20.12.03

O primeiro Canto

Na hora breve da partida a chegada, ansiada no retorno da vida. O quase tudo, quase nada do que aprendi, viveu! O sonho por dentro do filme, caleidoscópio mágico onde o tempo, afinal não existe.
Impressão digital, batida do bombo popular no peito aberto, como um cálice que se oferece. A terra, a guerra, o Merlim, a fada morgana, a reportagem que mostra as faces marcadas, as roupas pobres, o "baile de máscaras" grotesco, o choque no olhar do menino, a dor da mulher na fotografia.

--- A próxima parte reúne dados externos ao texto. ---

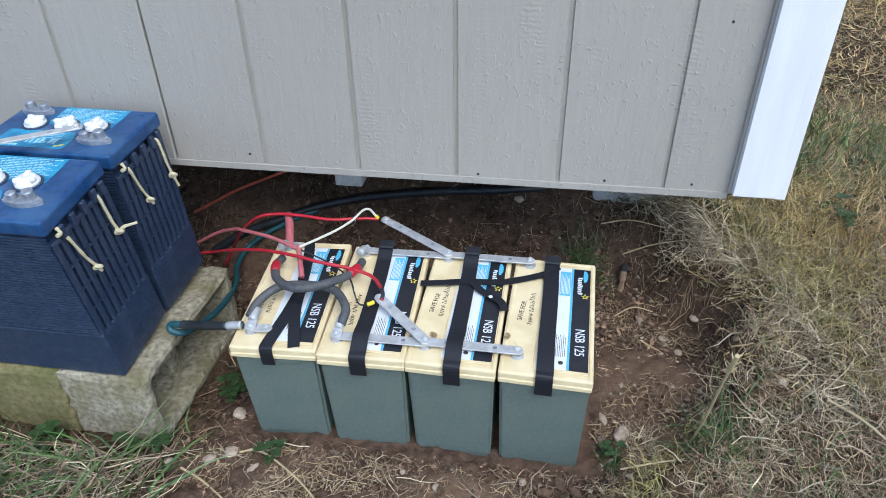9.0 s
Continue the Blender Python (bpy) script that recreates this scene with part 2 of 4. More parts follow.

Afinal descobrir que se é sempre peregrino, numa terra distante ao entardecer. Abre-se o livro de colorir: tela-vida, cores, sabores, gestos, odores. Na mão a concha, a mão é uma folha! Na espinha dorsal o tronco da árvore, os braços abertos de hera a escorrer. Todas as estrelas uma a uma. O rio a correr caudalosamente, os pés na terra molhada depois da chuvada ao amanhecer. Sobretudo o espírito, flutuante, multidireccional, o fazer parte de todo e ser responsável por isso. Amar é preciso. Os fogos todos no peito, outra vez o vulcão dos sentidos. A água e o ar como elementos que nos sublimam, que nos suportam, que nos fazem flutuar. Na dança guerreira um primeiro canto, outra vez de peito aberto, a querer nascer, a querer despertar. Um grão de areia.
Então se redescobre o sítio mágico onde se revisitam todos os momentos. O Criador se revela explendorosamente: tintas e texturas inimitáveis. O despertar dos sentidos todos acima do 5º, a ausência total de números e esta matemática toda a harmonizar sons e formas geométricas em movimento. Que bom existir o sol de cada dia!